The Albany County School District No. 1 Board of Education mulled potential COVID-19 mitigation strategies for the upcoming school year during a board meeting Wednesday night.
Superintendent Jubal Yennie presented a draft letter for the board’s consideration that he intends to send to parents, teachers and staff members outlining “layers of prevention” the district will provide this fall.
The letter prompted a long conversation among Yennie and board members regarding how to encourage vaccination, whether masks should be required and the unique challenges for the Albany County community because of the presence of the University of Wyoming.
“Parents should know what to expect of schools when we come back on Aug. 26,” Yennie said.
He said the district would not be offering classroom-based virtual education, which it offered last year and which allowed students to attend school remotely.
“We are not going to offer a learning environment that will be separate,” he said.
Yennie said Albany County is not yet past the COVID-19 pandemic, even as uncertainty continues regarding what precautions might be necessary. In his draft letter, he outlined vaccination, social distancing, face coverings, ventilation, hand-washing, enhanced cleaning and isolation for sick individuals as protection measures.
The draft letter suggested that face coverings would be mostly optional in district facilities and not required outdoors, though Yennie said he was unsure that Albany County’s most recent health metrics supported that decision.
“This is rapidly changing again,” he said. “We are witnessing behavior that says everything is just fine. I’m telling you — everything is not fine.”
Another tricky issue for the board was whether to treat elementary schools differently, where students are younger than 12 and thus don’t have access to a vaccine yet.

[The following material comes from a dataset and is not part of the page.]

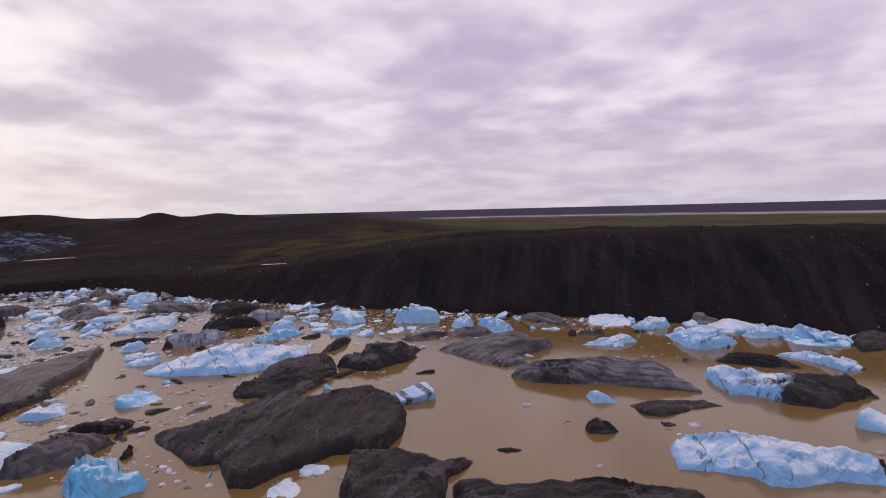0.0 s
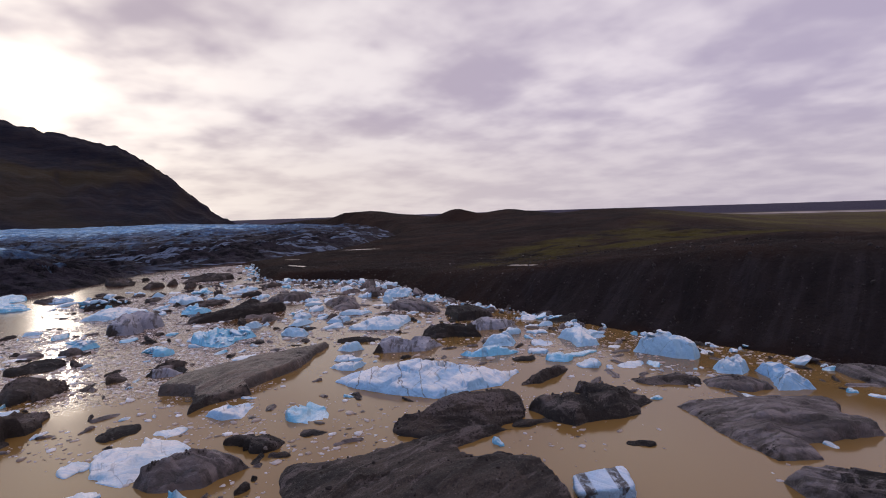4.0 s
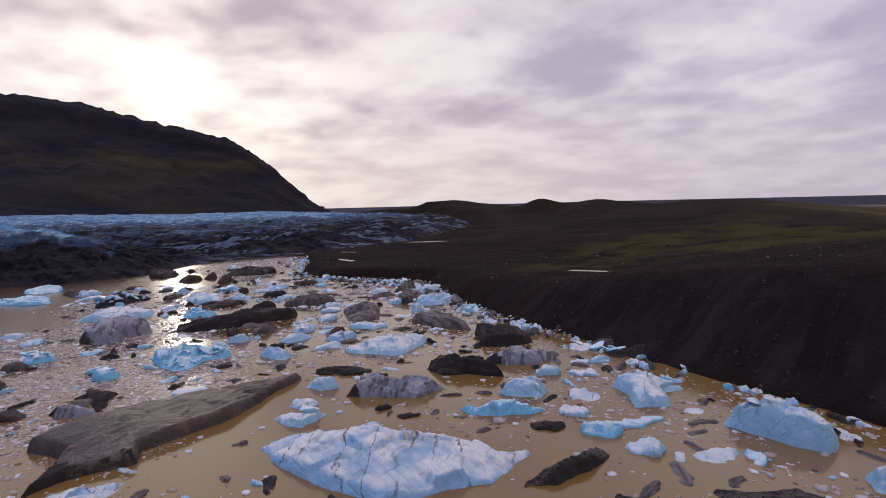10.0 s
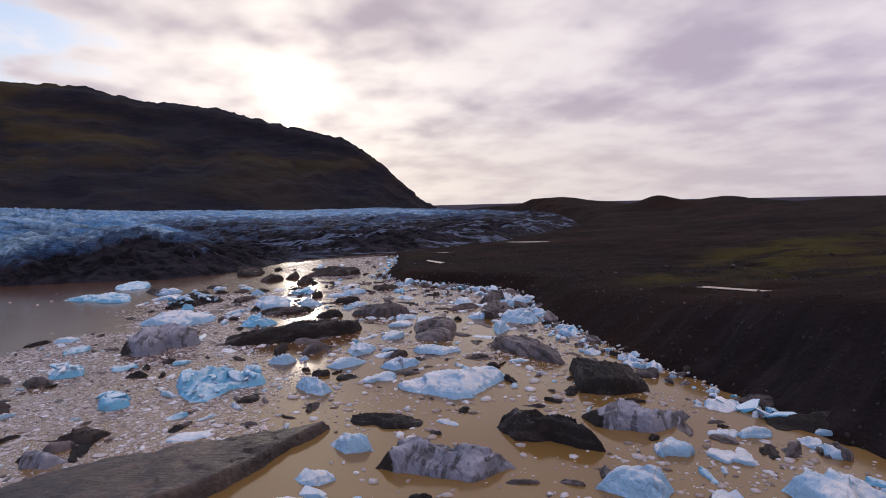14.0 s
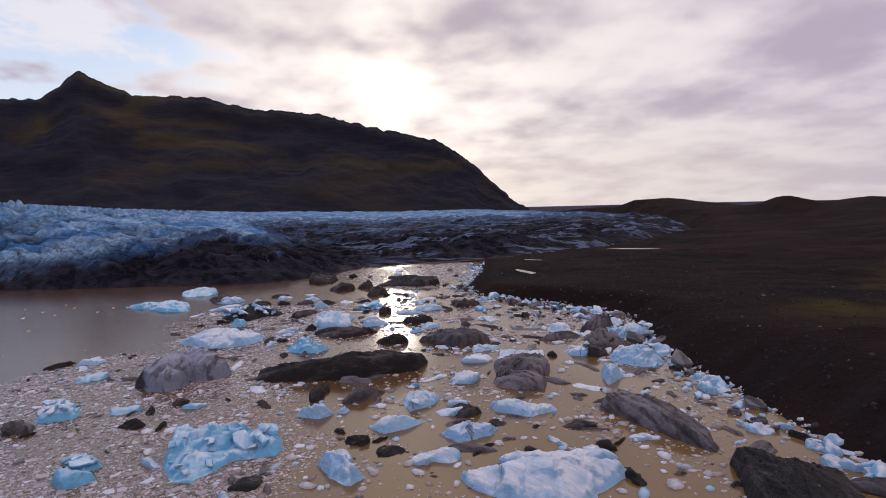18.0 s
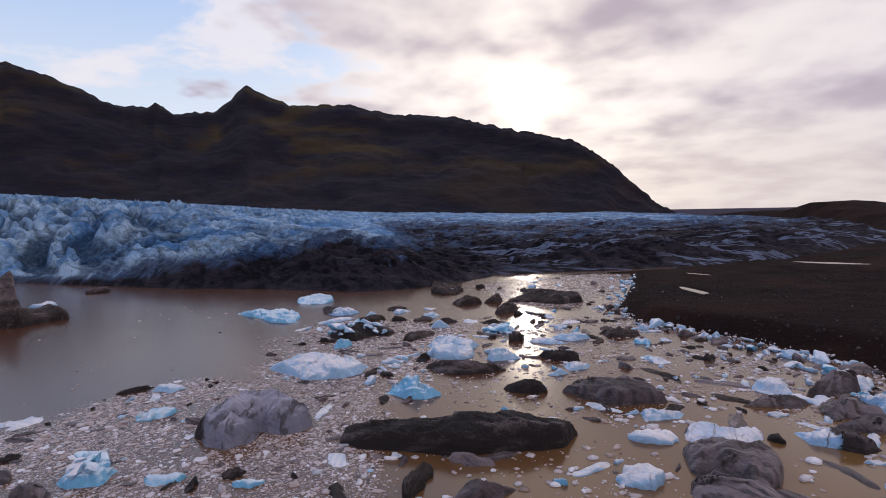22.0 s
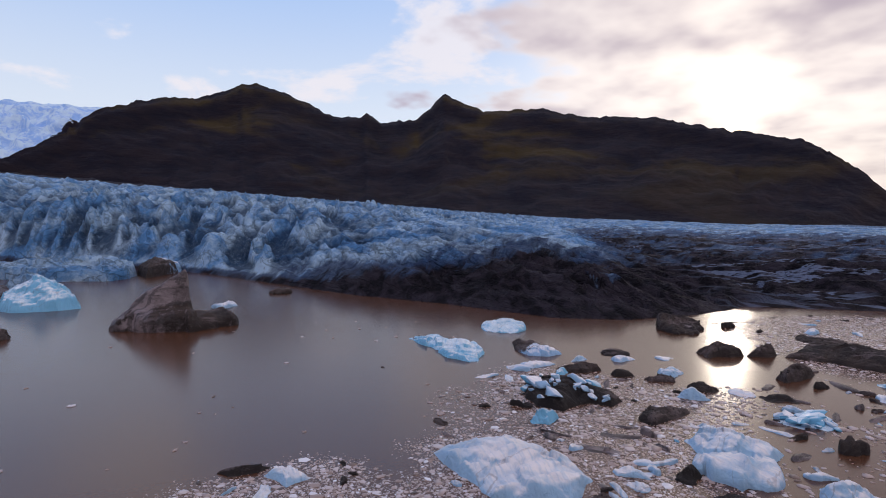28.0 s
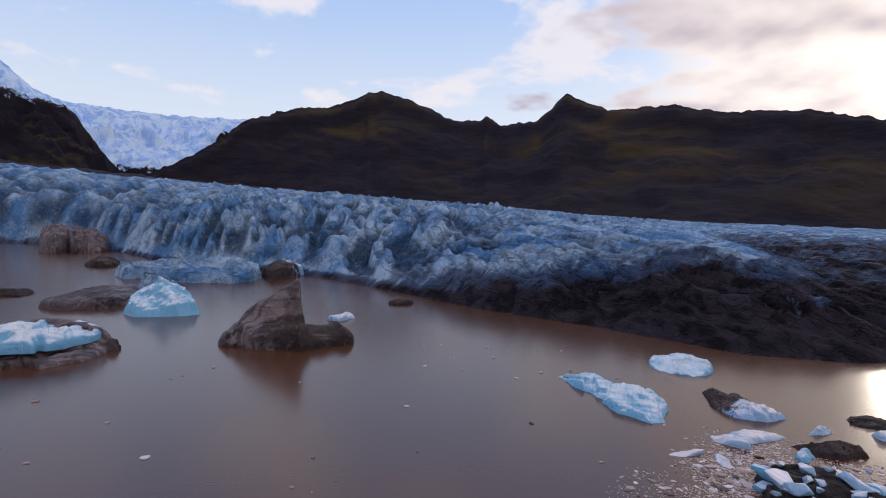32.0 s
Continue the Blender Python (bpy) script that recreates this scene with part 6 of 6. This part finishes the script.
def loose_chunks():
    rng = np.random.default_rng(77)
    kinds = []
    for style, count in (("W", 6), ("B", 3), ("G", 4), ("D", 5)):
        for i in range(count):
            verts, faces, *_ = berg_surface(style, 2.0, 1.35, 0.62, 700 + i * 7 + ord(style))
            me = bpy.data.meshes.new("ice_chunk")
            me.from_pydata(verts.tolist(), [], faces.tolist())
            me.materials.append(DEBRIS if style == "D" else BODY[style])
            me.polygons.foreach_set("use_smooth", np.ones(len(me.polygons), bool))
            kinds.append((style, me))
    px, py = scatter(2600, rng, (-165, 35), (55, 158), chunk_weight)
    ok = free_of_bergs(px, py, 1.15)
    placed = 0
    for x, y in zip(px[ok], py[ok]):
        if placed >= 285:
            break
        style, me = kinds[int(rng.integers(len(kinds)))]
        ob = new("ice_chunk", me)
        s = float(np.clip(rng.lognormal(-0.45, 0.45), 0.28, 1.5))
        ob.matrix_world = pose(x, y, 0, 0, 0, rng.uniform(0, 360)) @ Matrix.Diagonal((s * rng.uniform(0.8, 1.5), s * rng.uniform(0.7, 1.1), s * rng.uniform(0.5, 1.25), 1))
        tagged(ob, LABELS[style][2], "ice chunk", "ice chunks in the lagoon")
        TAKEN.append((x, y, 2.4 * s, 1.6 * s, 0))
        placed += 1
    # thin worn floes lying low in the water
    flat = []
    for style, count in (("W", 3), ("G", 4), ("H", 4), ("D", 3)):
        for i in range(count):
            verts, faces, *_ = berg_surface(style, 2.4, 1.5, 0.30, 1200 + i * 11 + ord(style))
            me = bpy.data.meshes.new("ice_floe")
            me.from_pydata(verts.tolist(), [], faces.tolist())
            me.materials.append(DEBRIS if style == "D" else BODY[style])
            me.polygons.foreach_set("use_smooth", np.ones(len(me.polygons), bool))
            flat.append(({"W": "thin white floe awash in brown water", "G": "thin grey banded floe awash in brown water", "H": "thin brown silty floe awash in brown water", "D": "thin black dirty floe awash in brown water"}[style], me))
    px, py = scatter(3200, rng, (-128, 38), (50, 132), lambda a, b: chunk_weight(a, b) ** 1.4)
    ok = free_of_bergs(px, py, 1.1)
    for x, y in list(zip(px[ok], py[ok]))[:285]:
        label, me = flat[int(rng.integers(len(flat)))]
        ob = new("ice_floe", me)
        s = float(np.clip(rng.lognormal(-0.55, 0.45), 0.25, 1.5))
        ob.matrix_world = pose(x, y, 0, 0, 0, rng.uniform(0, 360)) @ Matrix.Diagonal((s * rng.uniform(0.9, 1.6), s * rng.uniform(0.6, 1.0), rng.uniform(0.6, 1.3), 1))
        tagged(ob, label, "ice floe", "thin floes between the icebergs")
        TAKEN.append((x, y, 2.6 * s, 1.5 * s, 0))
    # stranded blocks along the shore
    left = []
    for (ax, ay), (bx, by) in zip(SHORE[2:], SHORE[3:]):
        n = int(math.hypot(bx - ax, by - ay) * (2.4 if -84 < ax < -52 else 1.7 if -105 < ax < -18 else 0.7))
        for _ in range(n):
            t = rng.random()
            nx, ny = ay - by, bx - ax
            k = math.hypot(nx, ny)
            off = rng.normal(1.2, 1.3) if ax > -58 or ax < -84 else rng.normal(2.6, 2.6)
            left.append((ax + (bx - ax) * t + nx / k * off, ay + (by - ay) * t + ny / k * off))
    for x, y in left:
        z = max(0.0, float(ground_height(np.array([x]), np.array([y]))[0][0]))
        if z > 0.5:
            continue
        tone = rng.random()
        style = "W" if tone < 0.62 else "G" if tone < 0.82 else "B"
        melted = [me for k, me in kinds if k == style]
        worn = rng.random() < 0.6
        ob = new("stranded_ice_block", melted[int(rng.integers(len(melted)))] if worn else BLOCKS[BODY[style].name][int(rng.integers(6))])
        s = float(np.clip(rng.lognormal(-0.15 if -84 < x < -52 else -0.3, 0.45), 0.35, 2.4))
        if worn:
            ob.matrix_world = pose(x, y, z - 0.05, *rng.uniform(-8, 8, 2), rng.uniform(0, 360)) @ Matrix.Diagonal((s * 0.9, s * 0.85, s * 1.1, 1))
        else:
            ob.matrix_world = pose(x, y, z + 0.16 * s, *rng.uniform(-25, 25, 2), rng.uniform(0, 360)) @ Matrix.Diagonal((s * 1.6, s * 1.15, s * 0.8, 1))
        tagged(ob, "white ice block stranded at the gravel shore" if tone < 0.62 else "grey ice block stranded at the gravel shore" if tone < 0.82 else "blue ice block stranded at the gravel shore", "ice block", "ice blocks along the shore")


def brash_material():
    m, n, p = material("brash_ice")
    r = n.add("ShaderNodeNewGeometry").outputs["Random Per Island"]
    ramp = n.add("ShaderNodeValToRGB")
    ramp.color_ramp.interpolation = "LINEAR"
    e = ramp.color_ramp.elements
    e[0].position, e[0].color = 0.0, (0.035, 0.028, 0.026, 1)
    e[1].position, e[1].color = 1.0, (0.68, 0.72, 0.78, 1)
    for at, col in ((0.08, (0.09, 0.07, 0.065, 1)), (0.14, (0.26, 0.20, 0.172, 1)), (0.55, (0.40, 0.34, 0.325, 1)), (0.88, (0.50, 0.47, 0.49, 1))):
        k = e.new(at)
        k.color = col
    n.link(r, ramp.inputs[0])
    n.link(ramp.outputs[0], p.inputs["Base Color"])
    p.inputs["Roughness"].default_value = 0.4
    return m


BRASH = brash_material()


def slush_film_material():
    """Pale crumbs of ice with clear water between them."""
    m, n, p = material("slush_film")
    q = n.add("ShaderNodeTexCoord").outputs["Object"]
    cells = n.add("ShaderNodeTexVoronoi", Scale=8.0)
    n.link(q, cells.inputs["Vector"])
    tone = n.add("ShaderNodeSeparateColor")
    n.link(cells.outputs["Color"], tone.inputs[0])
    col = n.mix(n.step(tone.outputs[0], 0.15, 0.95), (0.30, 0.235, 0.195), (0.54, 0.47, 0.45))
    n.link(col, p.inputs["Base Color"])
    p.inputs["Roughness"].default_value = 0.25
    patch = n.noise(q, 0.5, 5.0, 0.6)
    fill = n.math("ADD", n.math("MULTIPLY", attribute(n, "slush"), 0.95), n.math("MULTIPLY", n.math("SUBTRACT", patch, 0.5), 1.0))
    crumb = n.math("MULTIPLY", n.step(n.math("SUBTRACT", fill, tone.outputs[1]), -0.02, 0.02), n.step(cells.outputs["Distance"], 0.46, 0.40))
    clear = n.add("ShaderNodeBsdfTransparent")
    both = n.add("ShaderNodeMixShader")
    n.link(crumb, both.inputs[0])
    n.link(clear.outputs[0], both.inputs[1])
    n.link(p.outputs[0], both.inputs[2])
    out = [k for k in n.t.nodes if k.type == "OUTPUT_MATERIAL"][0]
    n.link(both.outputs[0], out.inputs[0])
    return m


SLUSH_FILM = slush_film_material()


def pale_floe_material():
    m, n, p = material("pale_floe")
    r = n.add("ShaderNodeNewGeometry").outputs["Random Per Island"]
    q = n.add("ShaderNodeTexCoord").outputs["Object"]
    grime = n.noise(q, 1.8, 5.0, 0.65)
    col = n.mix(n.step(r, 0.15, 0.9), (0.40, 0.355, 0.355), (0.76, 0.79, 0.84))
    col = n.mix(n.step(r, 0.02, 0.16, 1.0, 0.0), col, (0.36, 0.58, 0.76))
    col = n.mix(n.step(grime, 0.50, 0.66, 0.0, 0.6), col, (0.27, 0.23, 0.23))
    n.link(col, p.inputs["Base Color"])
    p.inputs["Roughness"].default_value = 0.4
    bump(n, p, n.noise(q, 3.0, 5.0, 0.65), 0.8, 0.12)
    return m


PALE_FLOE = pale_floe_material()


def brash():
    rng = np.random.default_rng(5)

    def slush_weight(px, py):
        ragged = 4.0 * fbm(px / 6, py / 6, 0, 3, 61)
        inside = 1 - smooth(signed_distance(px, py, SLUSH) + ragged, -2.5, 2.0)
        head = 1 - smooth(signed_distance(px, py, HEAD) + ragged * 0.6, -2.0, 1.5)
        patch = smooth(fbm(px / 9, py / 9, 0, 3, 67), -0.5, 0.2)
        return np.clip(inside * (0.35 + 0.65 * patch) + head * 0.8, 0, 1)

    # fine crushed ice too small to tell apart, awash between the bits
    xs, ys = np.arange(-172, -38, 0.7), np.arange(38, 160, 0.7)
    gx, gy = np.meshgrid(xs, ys, indexing="ij")
    gx, gy = gx.ravel(), gy.ravel()
    weight = slush_weight(gx, gy) * (signed_distance(gx, gy, LAGOON) < -0.2)
    faces = grid_faces(len(xs), len(ys))
    faces = faces[(weight[faces] > 0.08).any(axis=1)]
    keep = np.zeros(len(gx), bool)
    keep[faces.ravel()] = True
    film = mesh_object("slush", np.stack([gx, gy, 0 * gx + 0.012], 1)[keep], (np.cumsum(keep) - 1)[faces], SLUSH_FILM, attrs={"slush": weight[keep]})
    tagged(film, "film of crushed ice and silt awash on brown water", "brash ice", kind="stuff")
    px, py = scatter(400000, rng, (-172, 38), (-38, 160), slush_weight)
    ok = free_of_bergs(px, py, 1.02)
    px, py = px[ok], py[ok]
    size = np.clip(rng.lognormal(-2.45, 0.62, len(px)), 0.04, 0.6)
    flakes("brash_ice", "slush of small broken ice bits on brown water", px, py, np.zeros(len(px)), size, rng, BRASH, "brash ice", 0.13)
    px, py = scatter(200000, rng, (-130, 35), (55, 132), lambda a, b: chunk_weight(a, b) * 0.9 * smooth(fbm(a / 7, b / 7, 0, 3, 69), -0.35, 0.35))
    ok = free_of_bergs(px, py, 1.02)
    px, py = px[ok], py[ok]
    size = np.clip(rng.lognormal(-2.1, 0.6, len(px)), 0.06, 0.5)
    flakes("drift_ice", "scattered small floes between the icebergs", px, py, np.zeros(len(px)), size, rng, BRASH, "drift ice", 0.16, 6, True)
    # pale worn floes crowded towards the shore
    px, py = scatter(26000, rng, (-95, 45), (30, 122), lambda a, b: chunk_weight(a, b) ** 1.2 * (0.25 + 0.75 * smooth(b + 0.25 * a, 38, 60)) * smooth(fbm(a / 10, b / 10, 0, 3, 73), -0.3, 0.3) * 0.5 * (1 - 0.7 * smooth(a, -45, -18)))
    ok = free_of_bergs(px, py, 1.1)
    px, py = px[ok], py[ok]
    flakes("pale_floes", "pale worn floes crowded between the icebergs", px, py, np.zeros(len(px)), np.clip(rng.lognormal(-1.3, 0.42, len(px)), 0.12, 0.6), rng, PALE_FLOE, "drift ice", 0.28, 8, True)
    # crumbs washed up along the waterline
    cx, cy = [], []
    for (ax, ay), (bx, by) in zip(SHORE[8:17], SHORE[9:18]):
        run = math.hypot(bx - ax, by - ay)
        t, off = rng.uniform(0, 1, int(run * 7)), rng.normal(0.0, 0.8, int(run * 7))
        cx.append(ax + (bx - ax) * t + (ay - by) / run * off)
        cy.append(ay + (by - ay) * t + (bx - ax) / run * off)
    cx, cy = np.concatenate(cx), np.concatenate(cy)
    cz = np.maximum(ground_height(cx, cy)[0], 0.0)
    ok = cz < 0.35
    flakes("shore_crumbs", "crumbs of white ice washed up along the gravel shore", cx[ok], cy[ok], cz[ok], np.clip(rng.lognormal(-1.95, 0.45, ok.sum()), 0.06, 0.40), rng, PALE_FLOE, "drift ice", 0.5)
    # a few bits adrift on the open water
    px, py = rng.uniform(-150, -85, 60), rng.uniform(15, 68, 60)
    ok = (signed_distance(px, py, ICE_ZONE) > 1) & free_of_bergs(px, py, 1.2)
    flakes("drift_ice", "few bits of ice adrift on open water", px[ok], py[ok], np.zeros(ok.sum()), rng.uniform(0.1, 0.4, ok.sum()), rng, BRASH, "drift ice")


def moraine_stones():
    rng = np.random.default_rng(9)
    px, py = rng.uniform(-130, 75, 30000), rng.uniform(60, 190, 30000)
    d = signed_distance(px, py, LAGOON)
    ok = (d > 0.3) & (d < 70) & (rng.random(len(px)) < np.exp(-d / 30))
    px, py = px[ok], py[ok]
    z = ground_height(px, py)[0]
    size = np.clip(rng.lognormal(-2.35, 0.5, len(px)), 0.05, 0.5)
    flakes("moraine_stones", "loose dark stones on the gravel slope", px, py, z - 0.03, size, rng, STONE, "stones", 0.75)


def barred_block(x, y, length, width, height, turn):
    """A worn oblong block of clean ice crossed by dark bars."""
    bm = bmesh.new()
    bmesh.ops.create_cube(bm, size=1.0)
    bmesh.ops.subdivide_edges(bm, edges=list(bm.edges), cuts=7, use_grid_fill=True)
    for v in bm.verts:
        p = v.co
        k = 1 - 0.12 * (abs(p.x * 2) ** 6 + abs(p.y * 2) ** 6 + abs(p.z * 2) ** 6) / 2
        w = float(fbm(p.x * 4, p.y * 4, p.z * 4, 2, 15)) * 0.07
        v.co = Vector((p.x * k * length * (1 + w), p.y * k * width * (1 + 0.25 * p.x + w), p.z * k * height * (1 + w)))
    me = bpy.data.meshes.new("ice_chunk")
    bm.to_mesh(me)
    bm.free()
    me.materials.append(ICE_BARRED)
    me.polygons.foreach_set("use_smooth", np.ones(len(me.polygons), bool))
    ob = new("ice_chunk", me)
    ob.matrix_world = pose(x, y, height * 0.22, 14, -7, turn)
    tagged(ob, "small oblong block of white ice with dark bars", "ice chunk", "ice chunks in the lagoon")
    TAKEN.append((x, y, length, width, turn))


barred_block(-2.3, 50.4, 3.8, 2.0, 1.3, 30)



def top_of(x, y):
    """Height of the iceberg's top at a place."""
    best = 0.0
    for ob in scene.collection.objects:
        if ob.name.startswith("iceberg") and ob.type == "MESH" and (ob.matrix_world.translation.xy - Vector((x, y))).length < 12:
            at = ob.matrix_world.inverted() @ Vector((x, y, 0))
            hits = [v.co.z for v in ob.data.vertices if abs(v.co.x - at.x) < 0.3 and abs(v.co.y - at.y) < 0.3]
            best = max([best] + hits)
    return best


for x, y, size, turn in ((-5.1, 85.3, 1.5, 75), (-4.1, 85.2, 1.1, 102), (-34.9, 66.0, 1.4, 22), (-61.1, 84.4, 0.8, 2)):
    perched = new("ice_block", BLOCKS["pale_ice"][int(abs(x)) % 6])
    perched.matrix_world = pose(x, y, top_of(x, y) + 0.10 * size, 8, 5, turn) @ Matrix.Diagonal((size * 1.5, size, size * 0.55, 1))
    tagged(perched, "white ice block resting on a larger iceberg", "ice block", "ice blocks on icebergs")

loose_chunks()
brash()
moraine_stones()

Board member Emily Sigel Stanton said a mask-optional environment in schools where vaccines aren’t available for students might make some families nervous, given that there’s no remote-learning option this year.
“We need to make sure the school environment is safe for every kid,” she said.
Board members said they haven’t been receiving many questions from the community yet, but they suggested that more communication was a positive move even when processes are subject to revision.
“Anything we can communicate gives people something,” said board chair Janice Marshall. “They’ll know we’re working on it.”
Other board members observed that the start of the University of Wyoming fall semester would bring thousands of people to town from around the country, changing the county’s COVID-19 outlook.
“We’re really going to have to look at this,” said board member Kim Sorenson. “We might be entering the school year with a lot more questions than we were a year ago at this time.”